The abandoned mines also support small areas of calaminarian grassland, a plant community that includes species of vascular plants, bryophytes and lichens that are particularly associated with heavy metal mines. Many of these are obligate or facultative metallophytes, and some are nationally rare, nationally scarce, or are otherwise of conservation importance. The sites needed to work around these areas, transplanting those areas that could not be avoiding and working with the North Pennines AONB to agree the final landscaping and seeding arrangements at each site.
- Project managers & principal designer: The Coal Authority
- WAMM programme manager: Environment Agency
- Principal contractor: JN Bentley
- Design of Garrigill & West Allen check weir: JBA Consulting
- Design of Carrshield regrading and capping: Golders
- Design of Carrshield Tailings storage facility wall construction: Mott MacDonald
- Sponsors, support & funding: Defra & NE LEP
- Geosynthetic materials: ABG
- Legato blocks: Elite Precast
- Aquaspira pipework for Garrigill: Aquaspira
- Natural stone for West Allen check weir: Alston Natural Stone
- Dry stone walling at Carrshields & Garrigill: Lambeth Stonework
Delivering all these works in challenging areas with significant safety risks and through a whole variety of weather conditions JN Bentley is proud to report combined working of over 40,000 hours on these projects with an All Accident Frequency Rate of zero.
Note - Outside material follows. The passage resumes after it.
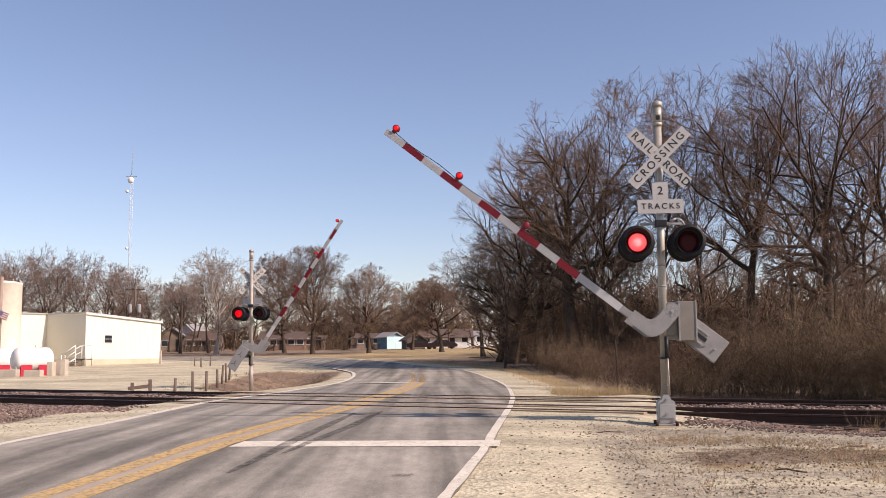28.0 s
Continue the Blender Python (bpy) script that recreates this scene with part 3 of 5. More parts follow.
def blade(th, angle, y, lettered, h, turn=0):
    bm = boxm(-0.66, 0.66, -0.002, 0.002, -0.11, 0.11, 0.0)
    b = part("crossbuck_blade", bm, M_sign, th, "white reflective blade with black letters", at=pose(0, y, h, 0, 0, turn) @ Matrix.Rotation(-radians(angle), 4, "Y"))
    for body, x, size, space in lettered:
        letters(body, size, M_letter, b, pose(x, -0.0045, 0, 90, 0, 0), space=space)
    return b


def crossing_signal(m, side, hub_x, hub_z, sign_y, lamp_scale, mast_mat, heights, reach, drop, label):
    """side: -1 where the arm comes down to -x, 1 where to +x."""
    top, cross_h, plate_h, arm_h, lamp_h = heights
    th = empty("crossing_signal", m, label, "crossing signal", "signals at the level crossing")
    part("mast", tubem((0, 0, 0.3), (0, 0, top - 0.42), 0.068, n=20), mast_mat, th)
    bm = bmesh.new()
    for z0, z1, r in ((top - 0.44, top - 0.38, 0.084), (top - 0.38, top - 0.10, 0.076), (top - 0.24, top - 0.225, 0.080), (top - 0.10, top - 0.012, 0.088)):
        tube(bm, (0, 0, z0), (0, 0, z1), r, n=20)
    tube(bm, (0, 0, top - 0.012), (0, 0, top), 0.088, 0.06, n=20)
    part("mast_cap", bm, mast_mat, th)
    if side < 0:
        part("cap_plate", boxm(-0.035, 0.035, -0.079, -0.07, top - 0.34, top - 0.26), M_dark, th)
        # cast base in two bolted halves
        bm = bmesh.new()
        plate(bm, [(-0.11, 0.04), (0.11, 0.04), (0.14, 0.08), (0.145, 0.37), (0.125, 0.41), (0.08, 0.43), (0.06, 0.47), (0.045, 0.51), (-0.045, 0.51), (-0.06, 0.47), (-0.08, 0.43), (-0.125, 0.41), (-0.145, 0.37), (-0.14, 0.08)], -0.135, 0.135)
        box(bm, -0.118, 0.118, -0.15, -0.134, 0.12, 0.36, 0.008)
        base = part("base_casting", bm, M_alu, th, "cast aluminium mast base")
        bm = boxm(-0.16, 0.16, -0.16, 0.16, 0.0, 0.035, 0.012)
        part("base_flange", bm, M_alu, th)
        for bx, bz, by in [(0, 0.43, -0.14), (0, 0.19, -0.155), (-0.11, 0.09, -0.14), (0.11, 0.09, -0.14)]:
            part("bolt", tubem((bx, by - 0.03, bz), (bx, by + 0.02, bz), 0.022, n=6), M_galv, base)
        for bx in (-0.165, 0.165):
            for by in (-0.165, 0.165):
                part("anchor_bolt", tubem((bx, by, 0.0), (bx, by, 0.075), 0.026, n=6), M_rail, base)
    else:
        part("sleeve", tubem((0, 0, -0.1), (0, 0, 0.95), 0.082, n=16), M_mastold, th, "plain steel sleeve at the mast's foot")
    if side < 0:
        part("footing", tubem((0, 0, -0.3), (0, 0, 0.0), 0.33, n=24), M_plank, th, "concrete footing")
    # crossbuck
    turn = 0 if side < 0 else 20
    blade(th, -45, sign_y + 0.004, [("RAIL", -0.385, 0.185, 1.3), ("ROAD", 0.40, 0.185, 1.12)], cross_h, turn)
    blade(th, 45, sign_y - 0.006, [("CROSSING", 0, 0.185, 1.42)], cross_h, turn)
    for z in (cross_h - 0.1, cross_h + 0.1):
        part("sign_clamp", boxm(-0.09, 0.09, min(sign_y, 0) - 0.0, max(sign_y, 0) + 0.0, z - 0.02, z + 0.02), M_galv, th)
    # number of tracks
    front = sign_y < 0
    for body, size, w, hh, z in [("2", 0.2, 0.13, 0.15, plate_h), ("TRACKS", 0.14, 0.385, 0.12, plate_h - 0.265)]:
        pl = part("tracks_plate", boxm(-w, w, -0.002, 0.002, -hh, hh), M_sign if front else M_signback, th,
                  "white plate with black lettering" if front else "bare aluminium back of a plate", at=pose(0, sign_y if front else 0.11, z))
        if front:
            letters(body, size, M_letter, pl, pose(0, -0.0045, 0, 90, 0, 0), space=1.36)
    # cross arm with cable bends
    arm = part("cross_arm", tubem((-0.34, 0, arm_h), (0.36, 0, arm_h), 0.026, n=12), M_alu, th, "short pipe carrying both lamps")
    part("arm_clamp", boxm(-0.1, 0.1, -0.1, 0.1, arm_h - 0.06, arm_h + 0.06, 0.015), M_dark, th)
    for sx in (-1, 1):
        bm = bmesh.new()
        pts = [Vector((sx * 0.16, -0.03, arm_h + 0.03)), Vector((sx * 0.26, -0.04, arm_h + 0.08)), Vector((sx * 0.36, -0.02, arm_h + 0.05)),
               Vector((sx * 0.41, 0.0, arm_h - 0.05)), Vector((sx * 0.41, 0.05, lamp_h + 0.1))]
        for p, q in zip(pts, pts[1:]):
            tube(bm, p, q, 0.019, n=8)
        part("cable_elbow", bm, M_alu, th)
    for sx, ph in ((-1, "left"), (1, "right")):
        glow, dots, core = lamp(th, sx * 0.42, lamp_h, -0.27, lamp_scale)
        if side < 0:
            d = part("led_points", dots, M_ledcore, glow.parent, at=pose(0, 0, -0.03))
            FLASH.append((d, ph, pose(0, 0, -0.03), pose(0, 0, 0.024)))
            d = part("led_points_core", core, M_ledhot, glow.parent, at=pose(0, 0, -0.03))
            FLASH.append((d, ph, pose(0, 0, -0.03), pose(0, 0, 0.024)))
        else:
            dots.free()
            core.free()
        FLASH.append((glow, ph, pose(0, 0, -0.03), pose(0, 0, 0.024)))
    for sx in (-1, 1):
        back_lamp(th, sx * 0.42, lamp_h, 0.27, lamp_scale)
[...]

The diversity of engineering challenges on each of these projects has not only made these a demanding batch of works to design, gain numerous stakeholder permissions, and ultimately construct but also significantly satisfying when the efforts of detailed planning come to fruition.
These projects represent a substantial investment of Government funds to support delivery of the 25 Year Environment Plan and the Northumbria River Basin Plan, and therefore contribute towards a cleaner water environment for people and wildlife.